Label: Eigenveröffentlichung
Spieldauer: 100 Seiten
Erschienen: 01.02.2024
Website: [Link]

Auf den Hund bzw. die Hunde Pete und Paul als Cover-Models gekommen ist Bernd Spring vom ISIDOR-Fanzine bereits vor geraumer Weile, wie er im Interview mit dem (ebenfalls hier vorgestellten) Krachmanifest Zine erläuterte, und derweil sind die beiden treu aus der Wäsche schauenden Vierbeiner kaum noch vom Titelblatt der Postille für "Musik, Kultur, Sport, Alltag und andere Grausamkeiten" wegzudenken, in welchem sich "intrinsisch motivierte Texte zur fokussierten Aggressionsreduktion" finden. Die siebte Ausgabe bringt es auf stattliche 100 Seiten im punkigen Design und überrascht mit ziemlich professionellem Druck, wobei der DIY-Charakter dadurch keineswegs in Mitleidenschaft gezogen wird.

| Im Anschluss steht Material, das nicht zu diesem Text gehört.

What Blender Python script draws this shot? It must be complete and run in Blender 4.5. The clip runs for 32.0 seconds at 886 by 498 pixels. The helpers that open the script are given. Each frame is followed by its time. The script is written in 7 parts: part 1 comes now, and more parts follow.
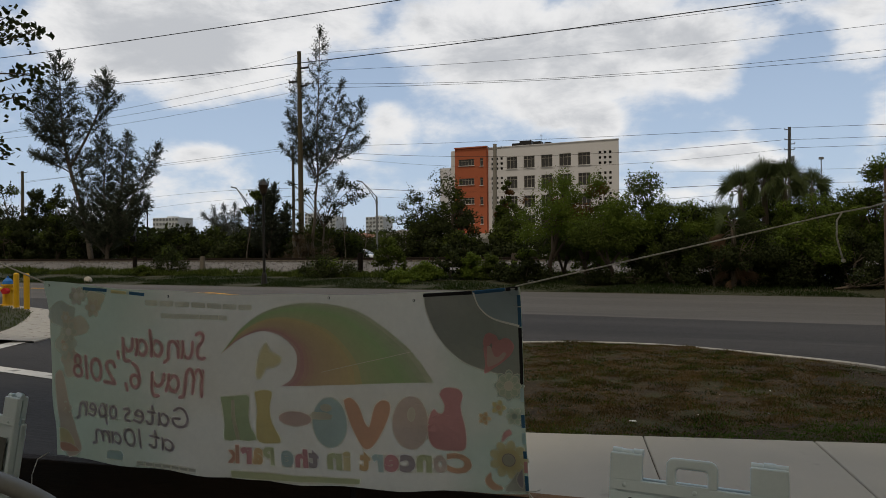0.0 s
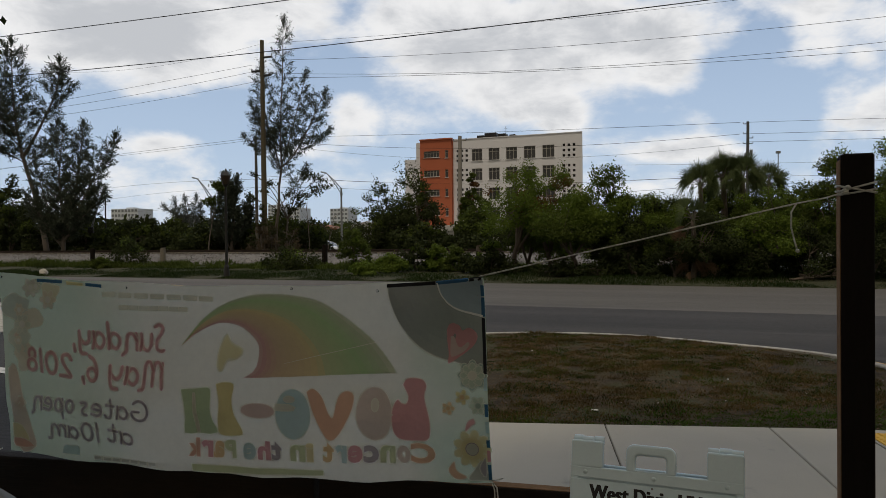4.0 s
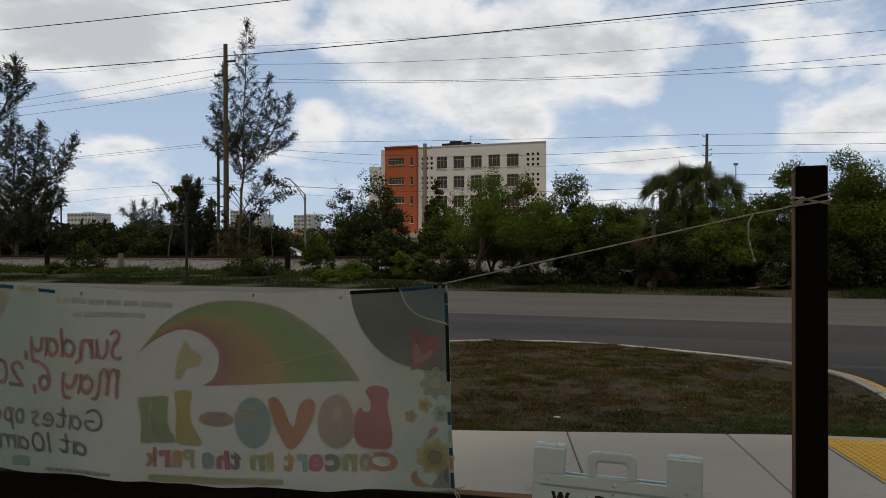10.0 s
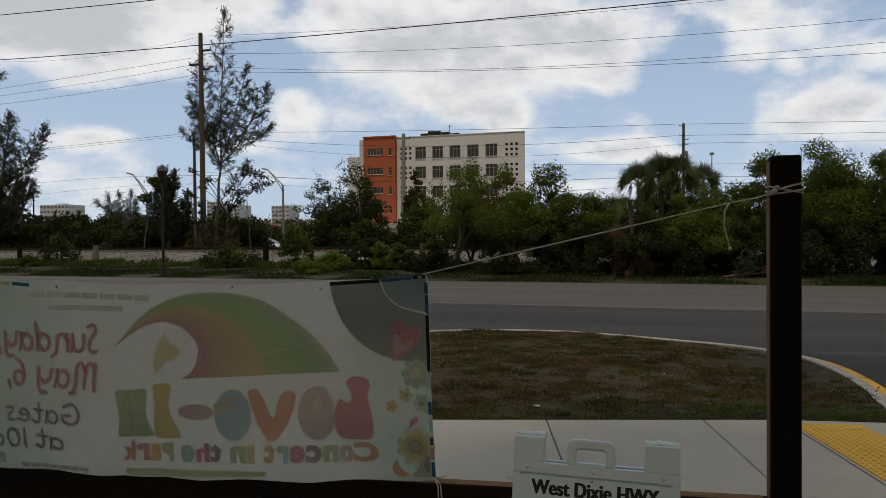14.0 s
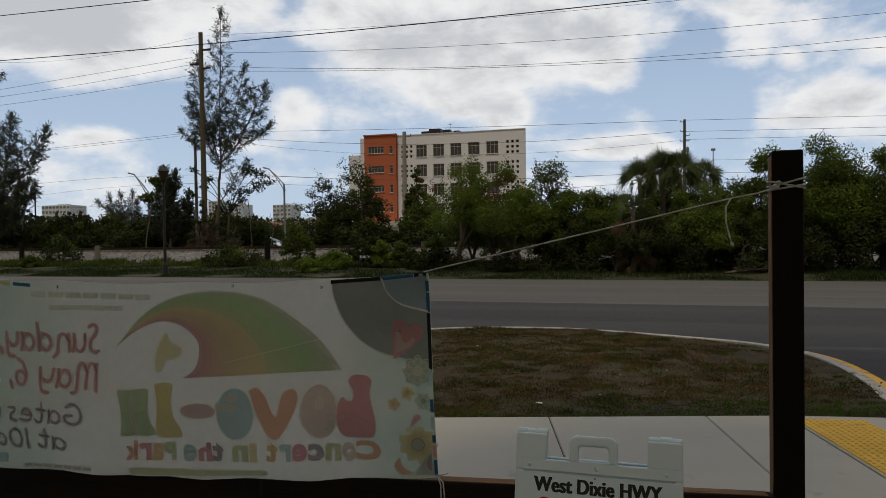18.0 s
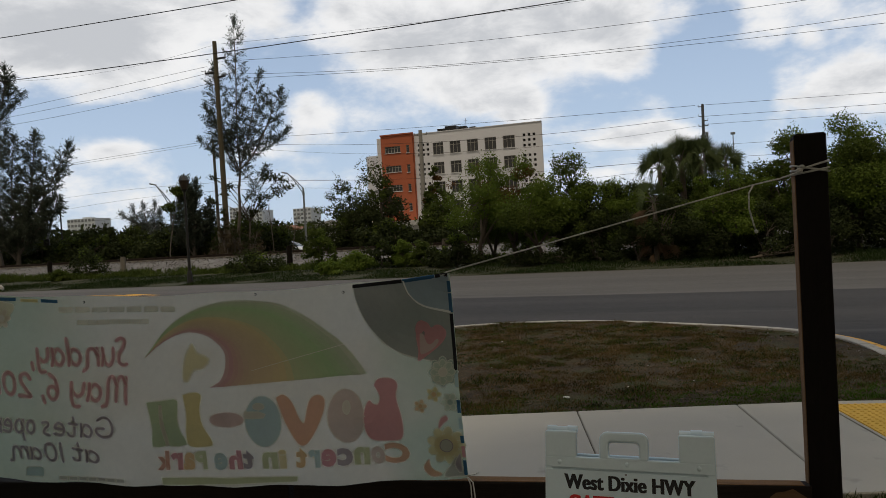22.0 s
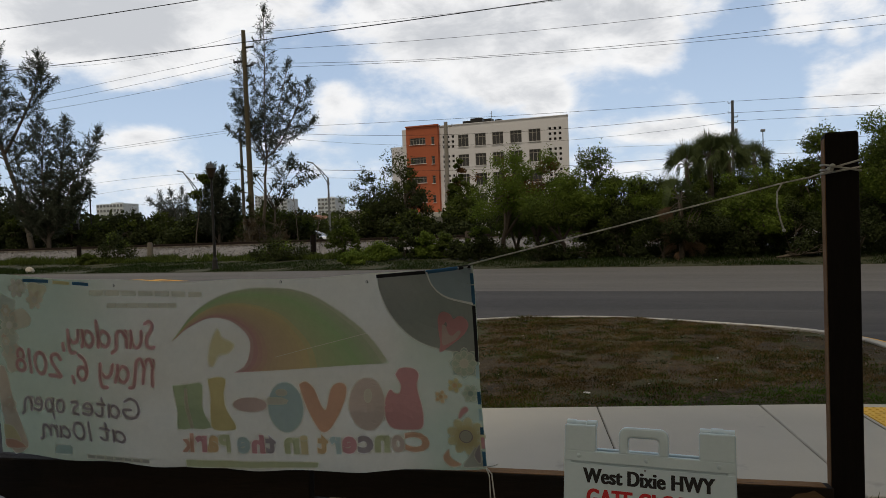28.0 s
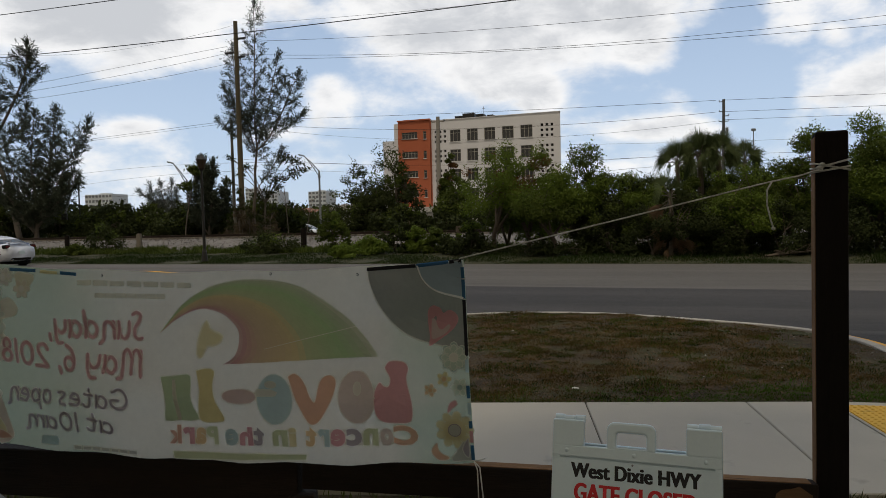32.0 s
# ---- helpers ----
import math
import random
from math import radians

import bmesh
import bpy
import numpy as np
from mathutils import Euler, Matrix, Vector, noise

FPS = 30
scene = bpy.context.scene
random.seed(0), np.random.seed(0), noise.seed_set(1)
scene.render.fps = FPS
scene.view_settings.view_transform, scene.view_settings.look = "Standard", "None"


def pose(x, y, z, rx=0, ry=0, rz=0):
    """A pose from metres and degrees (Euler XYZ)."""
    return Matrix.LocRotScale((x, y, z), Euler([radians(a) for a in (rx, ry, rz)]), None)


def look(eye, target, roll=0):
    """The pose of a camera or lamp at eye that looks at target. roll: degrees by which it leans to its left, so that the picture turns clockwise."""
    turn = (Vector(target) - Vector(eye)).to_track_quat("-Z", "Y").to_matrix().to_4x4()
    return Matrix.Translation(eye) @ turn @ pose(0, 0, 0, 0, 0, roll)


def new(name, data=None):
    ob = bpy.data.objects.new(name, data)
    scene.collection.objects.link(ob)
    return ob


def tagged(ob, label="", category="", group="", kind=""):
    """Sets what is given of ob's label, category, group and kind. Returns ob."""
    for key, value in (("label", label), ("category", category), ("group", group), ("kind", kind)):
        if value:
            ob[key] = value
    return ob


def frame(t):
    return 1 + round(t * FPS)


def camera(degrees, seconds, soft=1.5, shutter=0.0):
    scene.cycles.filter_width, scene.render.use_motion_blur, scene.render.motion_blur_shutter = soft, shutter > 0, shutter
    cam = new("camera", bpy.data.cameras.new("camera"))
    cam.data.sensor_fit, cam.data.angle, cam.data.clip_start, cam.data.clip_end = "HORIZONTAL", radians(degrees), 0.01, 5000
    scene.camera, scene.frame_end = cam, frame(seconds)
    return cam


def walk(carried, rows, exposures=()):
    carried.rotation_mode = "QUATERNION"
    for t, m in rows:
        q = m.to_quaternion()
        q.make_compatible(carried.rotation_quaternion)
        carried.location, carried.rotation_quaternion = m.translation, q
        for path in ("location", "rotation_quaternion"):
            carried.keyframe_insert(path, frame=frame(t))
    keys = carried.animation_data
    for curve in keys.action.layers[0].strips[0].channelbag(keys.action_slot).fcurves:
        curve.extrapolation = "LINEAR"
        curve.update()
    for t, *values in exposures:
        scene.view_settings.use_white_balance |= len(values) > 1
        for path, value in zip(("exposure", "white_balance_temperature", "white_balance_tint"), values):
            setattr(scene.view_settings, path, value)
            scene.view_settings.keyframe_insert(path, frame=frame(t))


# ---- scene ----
# ---------------------------------------------------------------- camera
cam = camera(63.45, 32.0, soft=0.8)
ROWS = [
    (0, -0.005, -0.005, 1.610, 90.08, 0.54, 3.12),
    (0.5, -0.007, -0.012, 1.607, 89.88, 0.64, 3.37),
    (1, -0.005, -0.006, 1.609, 89.91, 0.59, 3.17),
    (1.5, -0.001, -0.006, 1.608, 89.89, -0.29, 1.91),
    (2, -0.007, -0.010, 1.605, 90.00, -0.38, 0.08),
    (2.5, -0.001, -0.003, 1.605, 89.58, -0.16, 0.47),
    (3, -0.004, -0.003, 1.606, 89.19, 0.21, -0.05),
    (3.5, 0.001, -0.004, 1.604, 89.34, 0.29, 0.21),
    (5.5, 0.000, -0.004, 1.603, 89.46, 1.03, 0.11),
    (6, -0.001, -0.001, 1.602, 89.49, 0.96, -0.00),
    (6.5, 0.000, -0.004, 1.604, 89.52, 0.99, 0.22),
    (7, 0.003, 0.004, 1.603, 89.49, 0.88, 0.08),
    (7.5, 0.001, 0.006, 1.603, 89.37, 0.54, -0.39),
    (8, 0.002, 0.007, 1.601, 89.73, 0.40, -1.03),
    (8.5, -0.003, -0.001, 1.602, 89.68, 0.39, -1.27),
    (9, -0.001, -0.001, 1.601, 89.41, 0.13, -0.46),
    (9.5, 0.001, 0.005, 1.601, 89.70, 0.31, -1.15),
    (10, 0.002, 0.001, 1.601, 90.00, 0.09, -2.52),
    (10.5, 0.001, 0.010, 1.603, 89.70, 0.49, -4.81),
    (11, 0.001, -0.005, 1.605, 90.06, 0.40, -4.41),
    (11.5, 0.001, -0.004, 1.601, 89.68, 0.30, -4.15),
    (12, 0.002, 0.002, 1.601, 89.43, 0.29, -4.21),
    (12.5, 0.001, -0.006, 1.600, 89.28, 0.12, -4.15),
    (13, 0.003, 0.002, 1.601, 89.18, 0.18, -4.32),
    (13.5, 0.002, 0.001, 1.601, 89.23, 0.30, -4.18),
    (14, 0.000, -0.002, 1.602, 89.21, 0.42, -4.18),
    (14.5, 0.000, -0.003, 1.600, 89.14, 0.39, -4.15),
    (16.5, 0.003, 0.001, 1.601, 89.15, 0.49, -4.13),
    (17, 0.004, 0.002, 1.602, 89.14, 0.57, -4.17),
    (17.5, 0.005, 0.005, 1.600, 89.14, 0.59, -4.18),
    (18, 0.003, 0.004, 1.600, 89.04, 0.80, -4.06),
    (18.5, 0.000, 0.002, 1.605, 90.10, 0.38, -1.84),
    (19, 0.002, 0.005, 1.614, 89.17, 1.93, -1.51),
    (19.5, 0.006, 0.017, 1.618, 89.36, 2.66, -0.80),
    (20, 0.012, 0.019, 1.615, 89.19, 3.30, -2.28),
    (20.5, 0.010, 0.019, 1.613, 89.04, 3.28, -2.53),
    (21, 0.007, 0.012, 1.614, 89.12, 3.24, -2.49),
    (21.5, 0.011, 0.013, 1.614, 88.87, 3.14, -2.32),
    (22, 0.008, 0.015, 1.614, 88.85, 3.28, -2.43),
    (22.5, 0.004, 0.007, 1.612, 88.59, 3.23, -2.49),
    (23, 0.005, 0.006, 1.611, 88.38, 3.01, -3.82),
    (23.5, 0.008, 0.013, 1.612, 88.38, 3.46, -4.07),
    (24, 0.007, 0.013, 1.612, 88.45, 3.08, -4.01),
    (24.5, 0.008, 0.011, 1.611, 88.37, 2.60, -3.78),
    (25, 0.004, 0.007, 1.610, 88.10, 1.86, -3.26),
    (25.5, 0.007, 0.010, 1.610, 88.13, 2.19, -2.55),
    (26, -0.000, 0.002, 1.611, 88.28, 1.52, -2.11),
    (26.5, 0.002, 0.006, 1.614, 88.72, 1.52, -1.00),
    (28.5, 0.003, -0.000, 1.611, 88.22, 2.12, -0.62),
    (29, 0.005, 0.005, 1.609, 88.20, 1.98, -0.83),
    (29.5, 0.005, 0.004, 1.610, 88.12, 1.94, -0.84),
    (30, 0.003, 0.006, 1.610, 88.11, 1.95, -0.86),
    (30.5, 0.005, 0.008, 1.609, 88.11, 1.81, -0.99),
    (31, 0.002, 0.006, 1.610, 88.08, 1.77, -1.08),
    (31.5, 0.003, 0.004, 1.608, 88.12, 1.62, -1.07),
    (32, 0.001, 0.003, 1.608, 87.89, 1.35, -1.31),
]
walk(cam, [(t, pose(x, y, z, rx, ry, rz)) for t, x, y, z, rx, ry, rz in ROWS], [(0, -0.12), (7, -0.04), (13, -0.11), (20, -0.07), (26, 0.03), (32, 0.07)])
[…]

Schon beim ersten Durchblättern wird deutlich, dass es im ISIDOR eigenwillig zugeht: Nach einem knorrigen Vorwort gibt es zum Beispiel eine Seite mit einer "Best of Spam Mail", es folgt eine Seite in Comic-Form über die spielerische Kommunikation von leeren Korn- und Wodka-Fläschlein, daran schließt sich eine ausführliche Rezension des Films "La Flor" an, und erst dann finden wir einen Artikel über Musik, genauer gesagt einen Plausch mit Malo von Malo Moray & his inflatable knee (Bandnamen gibt es…!) über das "Vertrauen in die Langsamkeit" und die Entwicklung von Musik. Dabei kommt Erstaunliches zur Sprache, denn Malo merkt an: "Ich glaube nicht daran, dass ich als Mensch Musik im eigentlichen Sinne mache. Musik ist sowieso da, sie lebt und atmet immer. Aber als Musiker habe ich die Möglichkeit, mich mit dieser immerwährenden Musik zu verbinden und ihr einen konkreten Ausdruck in einem spezifischen Moment in Raum und Zeit zu geben." – Vor rund 30 Jahren wurden Interviews solcher Couleur im großartigen Revelations-Fanzine veröffentlicht.

Metal-Fans dürfte vor allem das sehr ausführliche Interview von Gast(?)schreiber Mathias Hamich mit Jeff Becerra und Robert Cardenas von Possessed interessieren. Jeff berichtet u.a. von dem Überfall, den er schwer verletzt und querschnittsgelähmt überlebte, nach dem er die ersten sechs Monate im Krankenhaus verbrachte und schließlich von Depressionen heimgesucht wurde. Ein Interview, das also hier und da unter die Haut geht und mal wieder vor Augen führt, welchen Wert knallharte Musik haben kann; gerade auch, wenn das eigene Leben quasi am seidenen Faden hängt.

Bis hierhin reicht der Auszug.